Warner uses super-sentimental, and gives the quote from Faust as:
Thou super-sentimental, sensual lover,
A slip of a girl leads you by the nose!10
This is at the beginning of the book. By the end, he has switched to translating the same word as ultra-sensual!
Neugroschel uses suprasensual consistently (or, at least, uses it in all the places I checked). A nice choice in my opinion, as supra- unambiguously indicates transcendence instead of suggesting (as super- and ultra- can) mere intensification. His rendering of the misquoted couplet is both scrupulously literal and pleasing to the ear:
You suprasensual sensual suitor,
A woman leads you by the nose!
This post contains affiliate links to Bookshop.org. This means that, if you click on one of those links and make a purchase, I will receive a small part of the proceeds and Jeff Bezos won’t.
I don’t know who needs to hear this, but: Sin and sinner in German are Sünde and Sünder*in. Sinn is a false friend.
To which it is—ehm—not exactly related. The full story of English sense has to do with Latin and Germanic roots getting stirred up together in the cauldron of French.

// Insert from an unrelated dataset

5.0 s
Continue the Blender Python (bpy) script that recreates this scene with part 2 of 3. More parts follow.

Although these three words are the ones I’m going to be playing with, they’re far from the only possible translations. Here is the full definition of sinnlich found in my 1906 Cassell’s German Dictionary:
affecting the senses; material, physical, sensuous; perceptible; sensual, voluptuous; sentient (Philos.)

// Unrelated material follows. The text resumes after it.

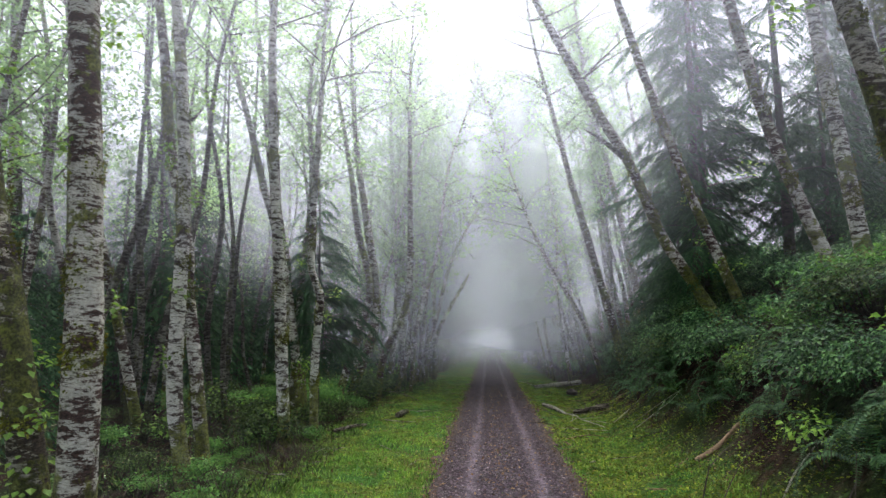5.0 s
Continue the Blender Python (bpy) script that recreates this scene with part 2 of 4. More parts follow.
def ground_material():
    m, n, l, b = material("forest_ground", 0.95, 0.1)
    g = n.new("ShaderNodeNewGeometry")
    v = g.outputs["Position"]
    sx = n.new("ShaderNodeSeparateXYZ")
    l.new(v, sx.inputs[0])
    u = arith(n, l, "SUBTRACT", arith(n, l, "SUBTRACT", sx.outputs[0], arith(n, l, "MULTIPLY", sx.outputs[1], 0.0765)), 0.17)
    big, midn, fine = grain(n, l, v, 0.9, 4), grain(n, l, v, 4.5, 5, 0.65), grain(n, l, v, 45, 5, 0.7)
    green = mixed(n, l, span(n, l, midn, 0.4, 0.6), (0.08, 0.15, 0.018), (0.19, 0.235, 0.023))
    green = mixed(n, l, span(n, l, big, 0.42, 0.62), green, (0.055, 0.165, 0.022))
    green = mixed(n, l, span(n, l, grain(n, l, v, 2.2, 5, 0.7), 0.52, 0.64, 0, 0.75), green, (0.085, 0.075, 0.022))
    soil = mixed(n, l, span(n, l, midn, 0.4, 0.62), (0.026, 0.013, 0.009), (0.066, 0.034, 0.022))
    woods = mixed(n, l, span(n, l, big, 0.45, 0.62), soil, (0.035, 0.055, 0.013))
    left = span(n, l, arith(n, l, "ADD", u, arith(n, l, "MULTIPLY", big, 1.6)), -4.0, -3.0)
    c = mixed(n, l, left, woods, green)
    right = span(n, l, arith(n, l, "ADD", u, arith(n, l, "MULTIPLY", midn, 1.6)), 3.7, 4.3)
    c = mixed(n, l, right, c, woods)
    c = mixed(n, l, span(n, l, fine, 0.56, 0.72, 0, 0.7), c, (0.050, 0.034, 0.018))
    # Near-black colour in the low spots of the clod bump; fine grain darkens further.
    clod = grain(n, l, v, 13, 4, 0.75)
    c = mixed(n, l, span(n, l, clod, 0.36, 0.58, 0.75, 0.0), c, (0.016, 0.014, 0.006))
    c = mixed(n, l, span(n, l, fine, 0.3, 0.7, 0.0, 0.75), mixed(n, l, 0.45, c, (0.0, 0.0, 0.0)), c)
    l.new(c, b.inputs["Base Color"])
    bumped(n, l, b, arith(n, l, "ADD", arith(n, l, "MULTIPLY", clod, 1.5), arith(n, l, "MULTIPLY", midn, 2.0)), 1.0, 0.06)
    return m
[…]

Though it didn’t always mean that; and it is equivalent to sensuous in some of the derivatives discussed below.
A… complicated… poem—and one I have not read in its entirety. Being myself rough in expression and vulgar in sensibility, and seeing Protestantism as a greater temptation than Paganism, I find Marlowe is close to my speed.

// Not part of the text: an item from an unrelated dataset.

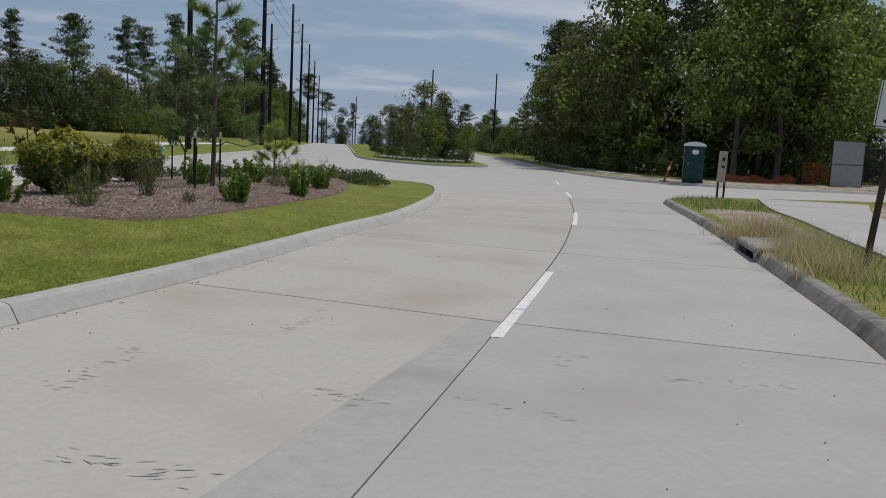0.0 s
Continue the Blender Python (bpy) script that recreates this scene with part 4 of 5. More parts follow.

Freier meant, at the time, “suitor.” Today it means “john.”
I would be tempted to go with something like “supernatural, all-too-natural,” but that’s because I’m always tempted to do something cute.
Indeed, as Severin’s Übersinnlichkeit is such a focus, and as I have only read the novel in its entirety in the Savage translation and before learning anything about this word, I suspect my understanding of the story is still incomplete.
Which appears to be nowhere in print, nor on Project Gutenberg, although it is in the public domain. The parts I have read of it are less stilted than the Savage version, which could go a long way toward compensating for whatever flaws it does have. “Variety of translations is profitable” for profane books as well as for the Scriptures, I think.